INSTRUCTIONS FOR THE TASK ▸ Every line below should be copied exactly; drop the pictures.

## Begin RECORDED DATA

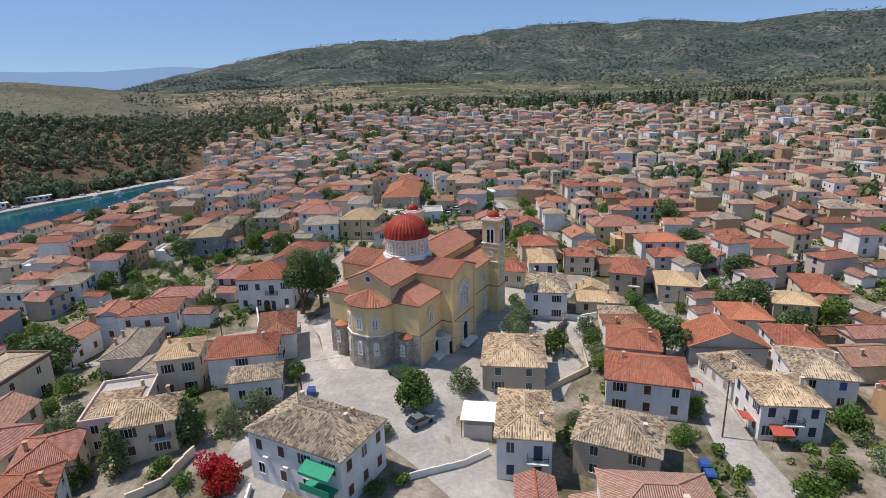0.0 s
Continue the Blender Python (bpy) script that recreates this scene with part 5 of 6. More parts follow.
# low white wing and a stair beside the navy-shuttered house
house(33.6, -17.2, 18, 4.6, 5.0, 1.2, "shed", "grey", "grey", 1, "brown", chims=0, wins={"s": 1, "e": 1})
house(21.6, -28.9, 18, 4.0, 3.4, -1.6, "flat", "grey", "white", 1, "blue", chims=0, wins={"s": 1}, label="low white flat-roofed shed in a garden")
house(-27.6, 13.6, 40, 3.6, 6.0, 0.6, "flat", "grey", "white", 1, "brown", chims=0, wins={"w": 1}, label="white walled roof terrace against a house")
# red canvas over the lower windows
M_REDCLOTH = paint("red_canvas", (0.42, 0.09, 0.06), 0.8)
for x, y, rot, w in ((-5.2, -58.6, 22, 2.4), (-7.0, -63.0, -68, 2.8), (2.3, -51.4, 35, 1.8)):
    aw_ = thing("awning", pose(x, y, gz(x, y) + 2.3, 0, 0, rot), "faded red canvas awning over a doorway", "awning", "awnings")
    s = Shape()
    s.face([(-w / 2, 0.9, 0.55), (-w / 2, -0.9, 0.0), (w / 2, -0.9, 0.0), (w / 2, 0.9, 0.55)])
    s.face([(-w / 2, 0.9, 0.51), (w / 2, 0.9, 0.51), (w / 2, -0.9, -0.04), (-w / 2, -0.9, -0.04)])
    s.box(-w / 2, w / 2, -0.92, -0.88, -0.3, 0.0)
    part("canvas", s, M_REDCLOTH, aw_)
    for sx in (-1, 1):
        s = Shape()
        s.tube((sx * w / 2 * 0.95, -0.85, -2.5), (sx * w / 2 * 0.95, -0.85, -0.05), 0.03, 0.03, 6)
        part("post", s, M_IRON, aw_)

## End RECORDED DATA

THE COMPLETED TASK ▸
0.0 s
Continue the Blender Python (bpy) script that recreates this scene with part 5 of 6. More parts follow.
# low white wing and a stair beside the navy-shuttered house
house(33.6, -17.2, 18, 4.6, 5.0, 1.2, "shed", "grey", "grey", 1, "brown", chims=0, wins={"s": 1, "e": 1})
house(21.6, -28.9, 18, 4.0, 3.4, -1.6, "flat", "grey", "white", 1, "blue", chims=0, wins={"s": 1}, label="low white flat-roofed shed in a garden")
house(-27.6, 13.6, 40, 3.6, 6.0, 0.6, "flat", "grey", "white", 1, "brown", chims=0, wins={"w": 1}, label="white walled roof terrace against a house")
# red canvas over the lower windows
M_REDCLOTH = paint("red_canvas", (0.42, 0.09, 0.06), 0.8)
for x, y, rot, w in ((-5.2, -58.6, 22, 2.4), (-7.0, -63.0, -68, 2.8), (2.3, -51.4, 35, 1.8)):
    aw_ = thing("awning", pose(x, y, gz(x, y) + 2.3, 0, 0, rot), "faded red canvas awning over a doorway", "awning", "awnings")
    s = Shape()
    s.face([(-w / 2, 0.9, 0.55), (-w / 2, -0.9, 0.0), (w / 2, -0.9, 0.0), (w / 2, 0.9, 0.55)])
    s.face([(-w / 2, 0.9, 0.51), (w / 2, 0.9, 0.51), (w / 2, -0.9, -0.04), (-w / 2, -0.9, -0.04)])
    s.box(-w / 2, w / 2, -0.92, -0.88, -0.3, 0.0)
    part("canvas", s, M_REDCLOTH, aw_)
    for sx in (-1, 1):
        s = Shape()
        s.tube((sx * w / 2 * 0.95, -0.85, -2.5), (sx * w / 2 * 0.95, -0.85, -0.05), 0.03, 0.03, 6)
        part("post", s, M_IRON, aw_)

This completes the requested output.